Look through the listing for the word "with". Copy each line that has it.

— Begin —

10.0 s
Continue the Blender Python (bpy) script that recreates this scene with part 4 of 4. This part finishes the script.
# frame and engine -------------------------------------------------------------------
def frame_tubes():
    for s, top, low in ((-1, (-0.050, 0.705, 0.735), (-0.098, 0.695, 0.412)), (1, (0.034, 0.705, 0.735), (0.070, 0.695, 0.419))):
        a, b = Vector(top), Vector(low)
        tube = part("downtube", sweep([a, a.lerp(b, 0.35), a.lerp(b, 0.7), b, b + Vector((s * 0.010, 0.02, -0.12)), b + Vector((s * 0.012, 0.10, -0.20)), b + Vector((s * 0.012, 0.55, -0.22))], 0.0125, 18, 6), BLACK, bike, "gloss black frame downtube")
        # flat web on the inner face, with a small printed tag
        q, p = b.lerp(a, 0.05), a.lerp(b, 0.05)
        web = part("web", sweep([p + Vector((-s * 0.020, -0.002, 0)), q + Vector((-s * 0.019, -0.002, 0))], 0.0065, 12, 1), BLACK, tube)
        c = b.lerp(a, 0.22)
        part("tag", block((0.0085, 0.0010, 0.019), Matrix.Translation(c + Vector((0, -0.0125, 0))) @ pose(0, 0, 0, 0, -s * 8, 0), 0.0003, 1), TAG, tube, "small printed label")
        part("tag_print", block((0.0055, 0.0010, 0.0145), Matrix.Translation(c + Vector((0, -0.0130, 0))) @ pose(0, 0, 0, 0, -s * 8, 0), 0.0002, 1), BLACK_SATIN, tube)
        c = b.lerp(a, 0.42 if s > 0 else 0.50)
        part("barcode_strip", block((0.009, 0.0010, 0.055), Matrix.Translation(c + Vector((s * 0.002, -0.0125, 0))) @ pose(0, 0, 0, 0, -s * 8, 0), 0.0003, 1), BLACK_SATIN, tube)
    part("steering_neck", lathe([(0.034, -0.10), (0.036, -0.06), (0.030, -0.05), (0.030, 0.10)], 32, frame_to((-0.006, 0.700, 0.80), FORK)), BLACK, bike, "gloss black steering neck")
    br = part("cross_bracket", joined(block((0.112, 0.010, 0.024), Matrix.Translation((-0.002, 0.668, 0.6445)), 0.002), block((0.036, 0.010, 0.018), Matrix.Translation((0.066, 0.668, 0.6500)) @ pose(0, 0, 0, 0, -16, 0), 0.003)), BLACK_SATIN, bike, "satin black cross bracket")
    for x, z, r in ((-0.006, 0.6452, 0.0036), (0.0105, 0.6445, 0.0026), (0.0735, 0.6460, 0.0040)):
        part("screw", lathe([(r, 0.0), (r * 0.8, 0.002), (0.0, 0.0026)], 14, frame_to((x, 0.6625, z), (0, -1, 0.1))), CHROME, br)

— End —

Result for this task |
Continue the Blender Python (bpy) script that recreates this scene with part 4 of 4. This part finishes the script.
        # flat web on the inner face, with a small printed tag